|According to the BBC, if you were to grab this animal by the tail, |
you would be wrapping your tail around it - which would be difficult
if you were a human being and did not have a tail.
The BBC continues to amaze me with its sloppy proof-reading or illiterate editors—I am not sure which is dominant. I wish I had more time to write about its mistakes, as it might be quite instructive. The Corporation used to be so pedantic and correct it was known as “Aunty”. Not any more.
In a story today about an attack on a zoo-keeper in Australia by a crocodile, the great Corporation wrote this:
A zookeeper has been attacked by a crocodile during a feeding show at a zoo in the Australian state of New South Wales.
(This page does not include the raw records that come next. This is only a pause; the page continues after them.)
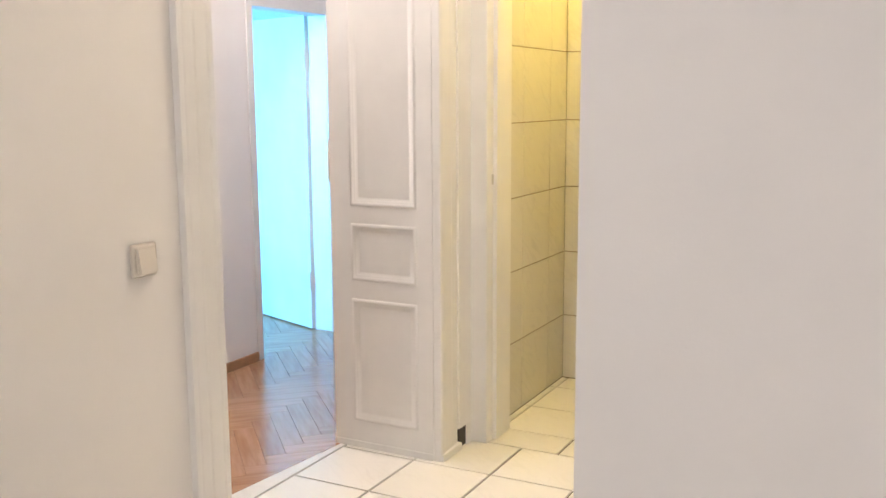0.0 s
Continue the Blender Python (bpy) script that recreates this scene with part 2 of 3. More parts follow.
MOULD = ((0.0, 0.0), (0.002, 0.002), (0.007, 0.0035), (0.012, 0.003), (0.015, 0.0005), (0.021, -0.0005), (0.024, -0.003), (0.036, -0.006))


def panelled_face(parent, panels, y, out=-1, raised=True):
    """Moulded frames and fields of a panelled surface at depth y; width along x, z up."""
    for x0, z0, x1, z1 in panels:
        bm = bmesh.new()
        frame_strip(bm, x0, z0, x1, z1, y, MOULD, out)
        part("panel_moulding", bm, PAINT, parent)
        bm = bmesh.new()
        i, f, d = 0.036, 0.034, -0.003 if raised else -0.006
        if raised:
            frame_strip(bm, x0 + i, z0 + i, x1 - i, z1 - i, y, ((0, -0.006), (f, d)), out)
        j = i + (f if raised else 0)
        q = [bm.verts.new((x, y + out * d, z)) for x, z in ((x0 + j, z0 + j), (x1 - j, z0 + j), (x1 - j, z1 - j), (x0 + j, z1 - j))]
        bm.faces.new(q)
        bmesh.ops.remove_doubles(bm, verts=bm.verts[:], dist=0.0002)
        part("panel", mark_flat(bm), PAINT, parent)


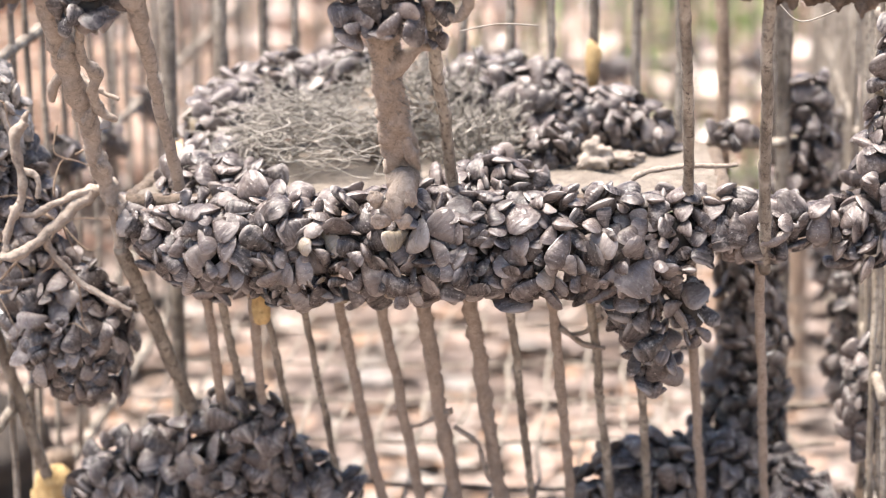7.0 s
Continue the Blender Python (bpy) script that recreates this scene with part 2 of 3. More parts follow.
# ---- mussels ----
def mussel_mesh(k, height, thick, bend):
    """A closed mussel one long: pointed beak at x = 0, rounded lip at x = 1, a seam where the two valves meet."""
    us = (0.0, 0.05, 0.14, 0.28, 0.45, 0.62, 0.78, 0.9, 0.97, 1.0)
    segs = 14
    vs, fs = [], []
    for u in us:
        h = 0.5 * height * (u + 0.005) ** 0.74 * max(0.0, 1.0 - u ** 4.4) ** 0.5 * 1.40 + 0.004
        w = 0.45 * thick * (u + 0.02) ** 0.55 * max(0.0, 1.0 - u ** 2.3) ** 0.75 * 1.52 + 0.003
        mid = bend * math.sin(math.pi * u) - 0.06 * height * u
        for j in range(segs):
            a = 2 * math.pi * j / segs
            s, c = math.sin(a), math.cos(a)
            keel = 1.0 + 0.18 * max(0.0, -c)
            y = mid + h * c * (1.12 if c > 0 else 0.80)
            z = w * keel * math.copysign(abs(s) ** (1.95 if c > 0 else 1.2), s)
            if j in (0, segs // 2):
                y += 0.012 * h * (1 if c > 0 else -1)
            vs.append((u, y, z))
    for i in range(len(us) - 1):
        for j in range(segs):
            q = (j + 1) % segs
            fs.append((i * segs + j, (i + 1) * segs + j, (i + 1) * segs + q, i * segs + q))
    fs.append(tuple(range(segs)))
    fs.append(tuple(range(len(us) * segs - 1, (len(us) - 1) * segs - 1, -1)))
    me = bpy.data.meshes.new("mussel")
    me.from_pydata(vs, [], fs)
    me.polygons.foreach_set("use_smooth", [True] * len(me.polygons))
    me.materials.append(SHELL)
    # the lip and the beak's seam stay sharp
    ids = {(i * segs + j, (i + 1) * segs + j) for i in range(len(us) - 1) for j in (0, segs // 2)}
    sharp = me.attributes.new("sharp_edge", "BOOLEAN", "EDGE")
    for e in me.edges:
        if tuple(sorted(e.vertices)) in ids:
            sharp.data[e.index].value = True
    return me


def valve_mesh():
    """An empty half shell with a hollow inside."""
    nu, nv = 9, 9
    vs, fs = [], []
    for side, k in ((1, 1.0), (-1, 0.86)):
        for i in range(nu):
            u = i / (nu - 1)
            h = 0.28 * (u + 0.02) ** 0.6 * max(0.0, 1 - u ** 4) ** 0.5 * 1.5 + 0.01
            for j in range(nv):
                a = math.pi * j / (nv - 1)
                vs.append((0.03 * (1 - k) + u * (0.5 + 0.5 * k), h * math.cos(a), 0.22 * k * math.sin(a) * (u + 0.05) ** 0.5 * max(0.0, 1 - u ** 3) ** 0.5 * 1.3))
    m = nu * nv
    for i in range(nu - 1):
        for j in range(nv - 1):
            a, b, c, d = i * nv + j, (i + 1) * nv + j, (i + 1) * nv + j + 1, i * nv + j + 1
            fs += [(a, b, c, d), (m + d, m + c, m + b, m + a)]
        for j in (0, nv - 1):
            a, b = i * nv + j, (i + 1) * nv + j
            fs.append((a, m + a, m + b, b))
    me = bpy.data.meshes.new("mussel_valve")
    me.from_pydata(vs, [], fs)
    me.polygons.foreach_set("use_smooth", [True] * len(me.polygons))
    me.materials.append(SHELL)
    me.materials.append(NACRE)
    for p in me.polygons:
        p.material_index = int(p.vertices[0] >= m)
    return me


MUSSELS = [mussel_mesh(0, 0.66, 0.40, 0.04), mussel_mesh(1, 0.74, 0.38, 0.07), mussel_mesh(2, 0.60, 0.42, -0.05), mussel_mesh(3, 0.80, 0.38, 0.0), mussel_mesh(4, 0.70, 0.44, 0.09), mussel_mesh(5, 0.76, 0.34, 0.02)]
SILTED = []
for me in MUSSELS:
    SILTED.append(me.copy())
    SILTED[-1].materials[0] = SHELL_SILT
VALVE = valve_mesh()


def place_mussel(parent, p, axis, out, size, kinds):
    """One mussel with its beak near p, its length along axis and a flank towards out."""
    x = axis.normalized()
    z = (out - x * out.dot(x)).normalized()
    y = z.cross(x)
    valve = random.random() < 0.08
    ob = new("mussel_valve" if valve else "mussel", VALVE if valve else random.choice(kinds))
    ob.parent = parent
    m = Matrix((x, y, z)).transposed().to_4x4()
    ob.matrix_basis = Matrix.Translation(p - x * size * 0.5) @ m @ Matrix.Diagonal((size, size * random.uniform(0.9, 1.12), size * random.uniform(0.9, 1.1), 1))
    return ob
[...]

Trent Burton managed to break free after the 3.7m (12ft) male reptile grabbed him by the teeth and dragged him into the water. Mr Burton was being treated for minor puncture injuries to both hands. (emphasis added)
The words in italics are complete nonsense if the last sentence is true.
They imply that when you “take somebody by the scruff of the neck”, that person finds him or herself restrained by part of your neck. Is it possible that when you grab someone by the throat, you still have your hands free to, for example, stroke their hair or riffle through their wallet?
I don’t think so, Aunty. What you should have written was that the crocodile “grabbed him in (or with) its teeth.”